Ce qui limite considérablement la portée de ce livre est sa nature même: les pamphlets ont pour vocation première de dénoncer violemment, pas celle de proposer des solutions. Et dans le cadre d’un débat sur l’école, il faut vraiment parler concret et offrir des perspectives, faute de quoi il est facile de passer pour un simple oiseau de malheur. Or sur un volume de 221 pages, J-C Brighelli consacre à peine 7 pages à proposer des pistes, dans un chapitre intitulé « Quelle école pour demain? ». C’est vraiment trop court! Un professionnel aguerri comme lui devrait justement user de son expérience pour ouvrir des voies de restauration d’une école de qualité. Il ne suffit pas de flinguer les ZEP en les stigmatisant comme une relégation supplémentaire, il faut dire que faire avec ces élèves-là, et ne pas sans tenir aux heureuses exceptions de l’opéra en latin ou de la poésie parnassienne.
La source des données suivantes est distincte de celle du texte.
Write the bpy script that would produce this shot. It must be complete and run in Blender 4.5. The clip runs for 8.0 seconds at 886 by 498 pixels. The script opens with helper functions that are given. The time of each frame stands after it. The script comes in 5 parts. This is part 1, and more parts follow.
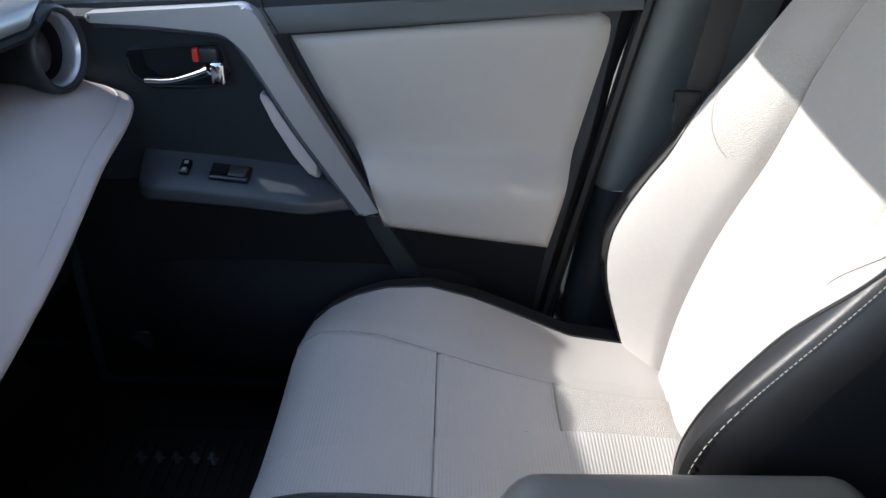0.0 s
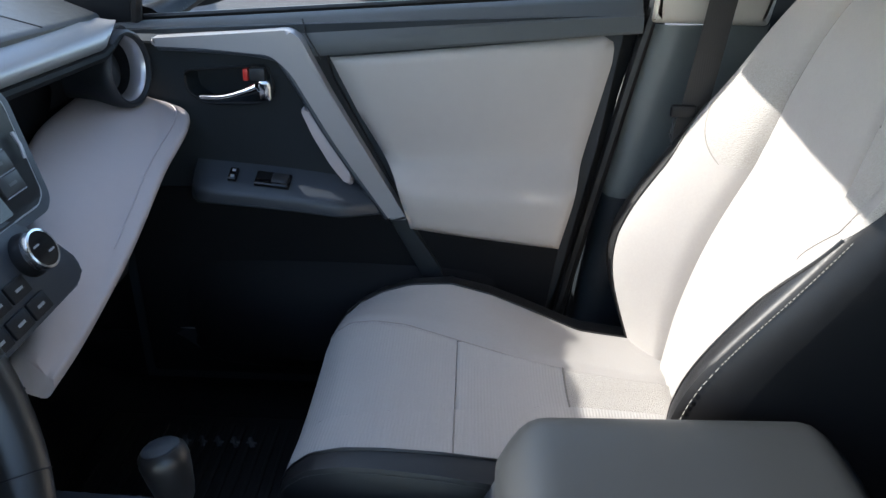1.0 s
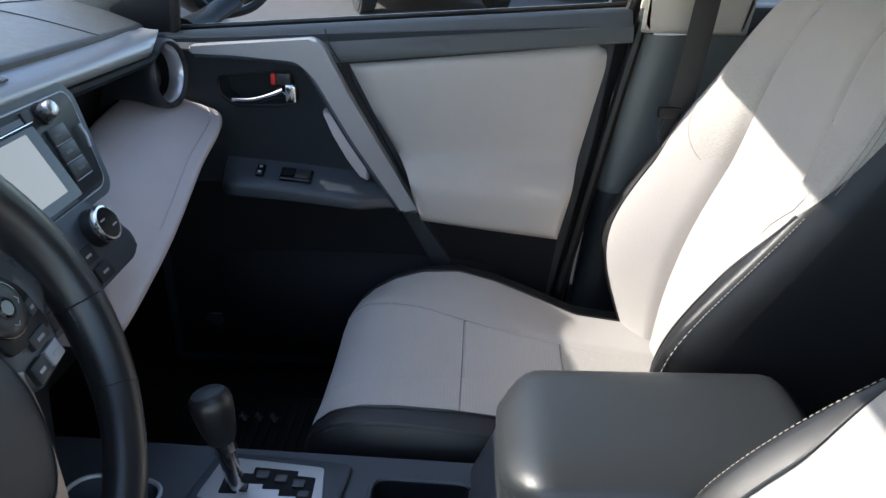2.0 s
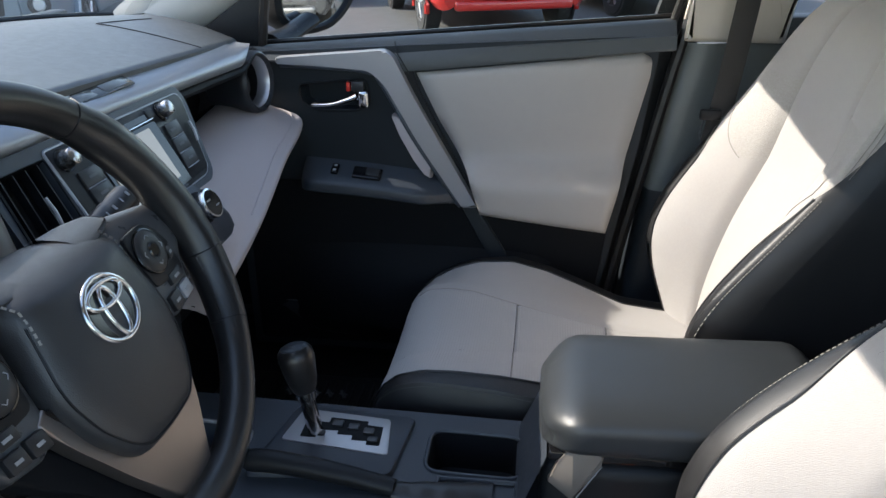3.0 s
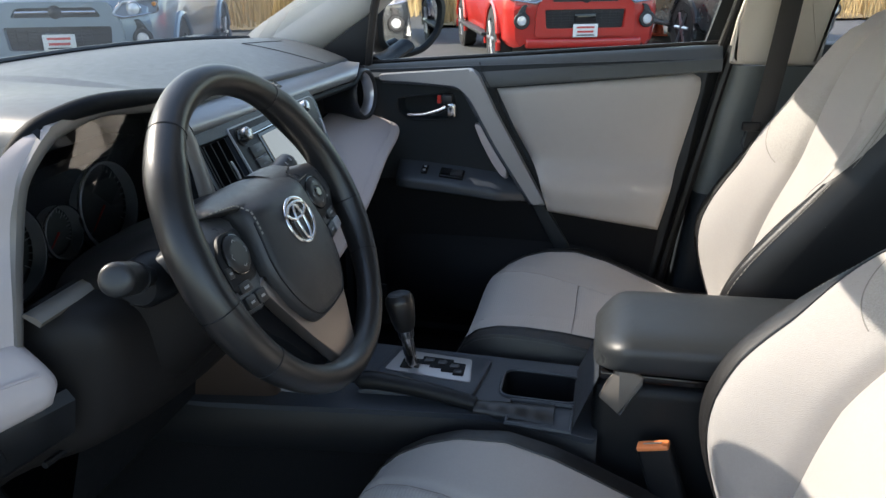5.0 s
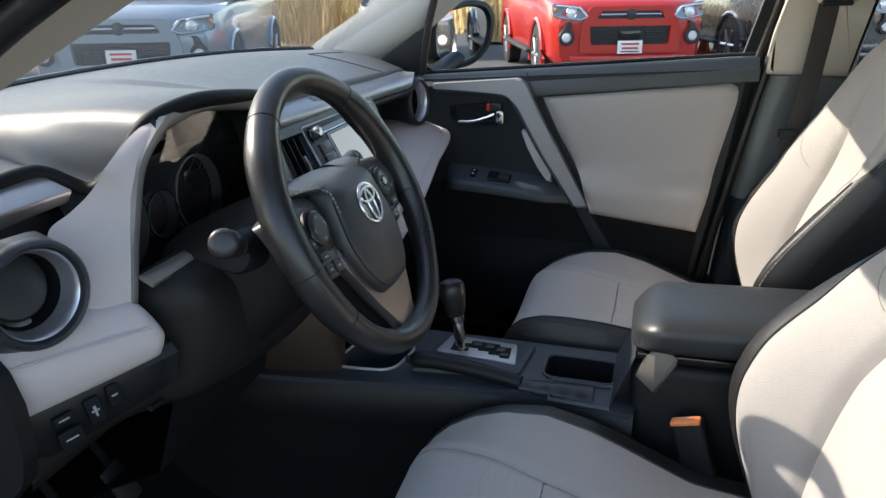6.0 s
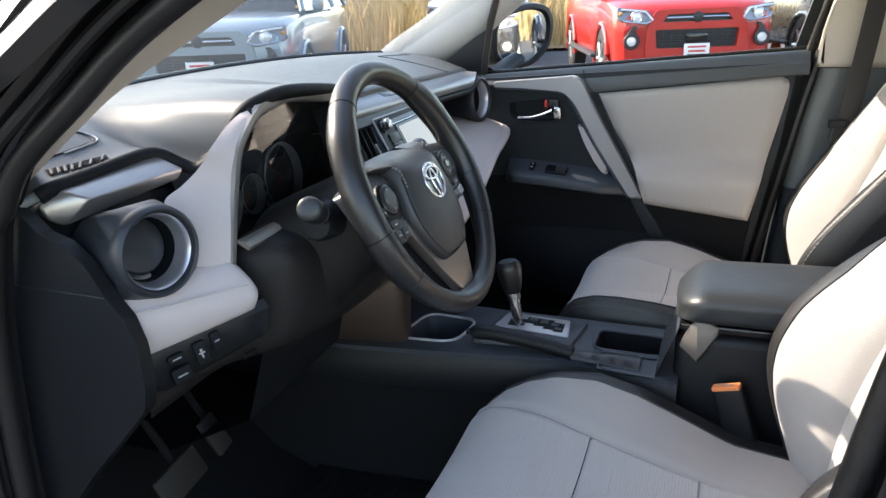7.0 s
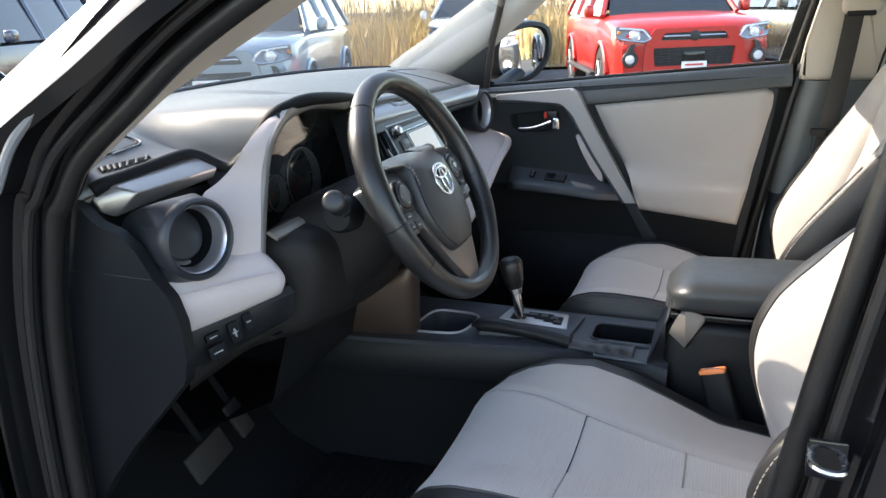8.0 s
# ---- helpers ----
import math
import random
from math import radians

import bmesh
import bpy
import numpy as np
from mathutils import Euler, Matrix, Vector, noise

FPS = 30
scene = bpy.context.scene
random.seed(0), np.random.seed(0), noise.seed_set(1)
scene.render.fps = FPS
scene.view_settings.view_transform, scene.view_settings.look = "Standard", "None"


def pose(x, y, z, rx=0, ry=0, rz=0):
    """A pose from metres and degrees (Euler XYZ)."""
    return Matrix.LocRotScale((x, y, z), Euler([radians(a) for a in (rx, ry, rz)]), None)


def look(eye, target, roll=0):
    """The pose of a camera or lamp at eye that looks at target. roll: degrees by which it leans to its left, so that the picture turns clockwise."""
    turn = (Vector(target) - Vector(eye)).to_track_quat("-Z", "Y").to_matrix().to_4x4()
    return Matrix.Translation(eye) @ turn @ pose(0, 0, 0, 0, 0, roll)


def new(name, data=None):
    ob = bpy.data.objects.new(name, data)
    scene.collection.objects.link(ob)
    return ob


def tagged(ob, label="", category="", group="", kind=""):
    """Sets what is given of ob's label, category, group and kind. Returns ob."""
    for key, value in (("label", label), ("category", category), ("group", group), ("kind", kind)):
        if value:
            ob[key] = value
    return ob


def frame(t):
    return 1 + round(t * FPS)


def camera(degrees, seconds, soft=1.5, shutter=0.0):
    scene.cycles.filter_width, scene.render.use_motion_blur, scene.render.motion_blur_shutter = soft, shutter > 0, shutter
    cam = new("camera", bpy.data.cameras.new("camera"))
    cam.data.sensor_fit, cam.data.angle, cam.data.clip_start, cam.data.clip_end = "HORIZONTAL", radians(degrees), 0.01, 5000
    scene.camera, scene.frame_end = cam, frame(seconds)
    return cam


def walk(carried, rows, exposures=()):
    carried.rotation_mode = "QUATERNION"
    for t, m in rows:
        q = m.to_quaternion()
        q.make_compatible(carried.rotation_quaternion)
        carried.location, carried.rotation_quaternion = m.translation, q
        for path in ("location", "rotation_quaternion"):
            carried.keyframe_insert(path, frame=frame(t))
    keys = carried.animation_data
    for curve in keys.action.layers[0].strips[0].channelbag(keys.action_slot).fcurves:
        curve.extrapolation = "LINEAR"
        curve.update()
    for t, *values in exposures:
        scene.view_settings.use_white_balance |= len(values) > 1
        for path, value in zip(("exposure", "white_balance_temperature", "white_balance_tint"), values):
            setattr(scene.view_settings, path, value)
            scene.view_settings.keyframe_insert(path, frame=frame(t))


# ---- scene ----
cam = camera(60.8, 8.0)
ROWS = [
    (0, -0.0293, -0.4626, 1.3640, 60.86, -1.30, 0.82),
    (0.5, -0.0266, -0.5320, 1.3679, 62.26, -0.76, 1.94),
    (1, -0.0295, -0.5976, 1.3678, 63.62, -0.92, 2.25),
    (2.5, -0.0206, -0.7942, 1.3861, 65.18, -0.72, 4.05),
    (3, -0.0102, -0.8674, 1.3875, 66.06, 0.40, 7.27),
    (3.5, -0.0026, -0.9443, 1.3896, 66.69, 0.23, 8.15),
    (4, 0.0022, -1.0051, 1.3879, 67.30, 0.15, 9.15),
    (4.5, 0.0031, -1.0782, 1.3889, 67.98, 0.36, 10.74),
    (6, 0.0146, -1.2682, 1.3864, 70.11, 0.72, 15.52),
    (6.5, 0.0404, -1.3272, 1.3826, 70.12, 1.31, 17.77),
    (7, 0.0633, -1.3917, 1.3786, 70.84, 2.20, 20.22),
    (7.5, 0.0749, -1.4506, 1.3743, 71.56, 2.31, 20.20),
    (8, 0.0929, -1.5067, 1.3758, 72.22, 2.33, 20.27),
]
walk(cam, [(t, pose(x, y, z, rx, ry, rz)) for t, x, y, z, rx, ry, rz in ROWS],
     exposures=((0.0, 2.00, 6500, 10), (1.0, 2.08, 6550, 9), (2.5, 1.92, 6800, 10), (4.5, 1.76, 7150, 10), (6.0, 1.78, 7350, 11), (7.0, 2.36, 7600, 12), (8.0, 2.42, 7650, 12)))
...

Oui, on peut faire de l’excellence en ZEP: je l’ai pratiquée pendant 16 années, j’en ai touché les bénéfices moraux et les élèves les bénéfices scolaires. Mais des classes limitées à 25 et des possibilités matérielles plus nombreuses étaient très précieuses, surtout en lycée; nier cela est se voiler la face. Je pourrais multiplier les exemples de sujets abordés par ce livre où la critique virulente est la seule expression. J’attends maintenant le tome 2, avec les propositions!

Bref, un livre comme il y en a déjà eu beaucoup, qui sera récupéré par les ennemis de l’école républicaine pour prôner le libéralisme des services, soit la fin d’une utopie scolaire en marche: celle d’une école qui intègre tous ceux qui la fréquentent, qui donne à tous une instruction de base et permet aux plus brillants, quels qu’ils soient de réussir des parcours de qualité. On peut enrayer le fabrique des crétins, d’abord individuellement, en enseignant selon sa conscience laïque et républicaine (ce qui amène souvent à ne pas appliquer les textes officiels des divers ministres éjectables qui passent à ce ministère). Ensuite collectivement, si les enseignants font autre chose qu’appliquer des recettes et user de fiches toute prêtes, s’ils gardent de leur métier la haute idée de l’éducateur, du passeur, du maître. Sans démagogie, sans mépris, avec la passion qui sied à ce formidable défi: former des individus libres et responsables. No pasaran.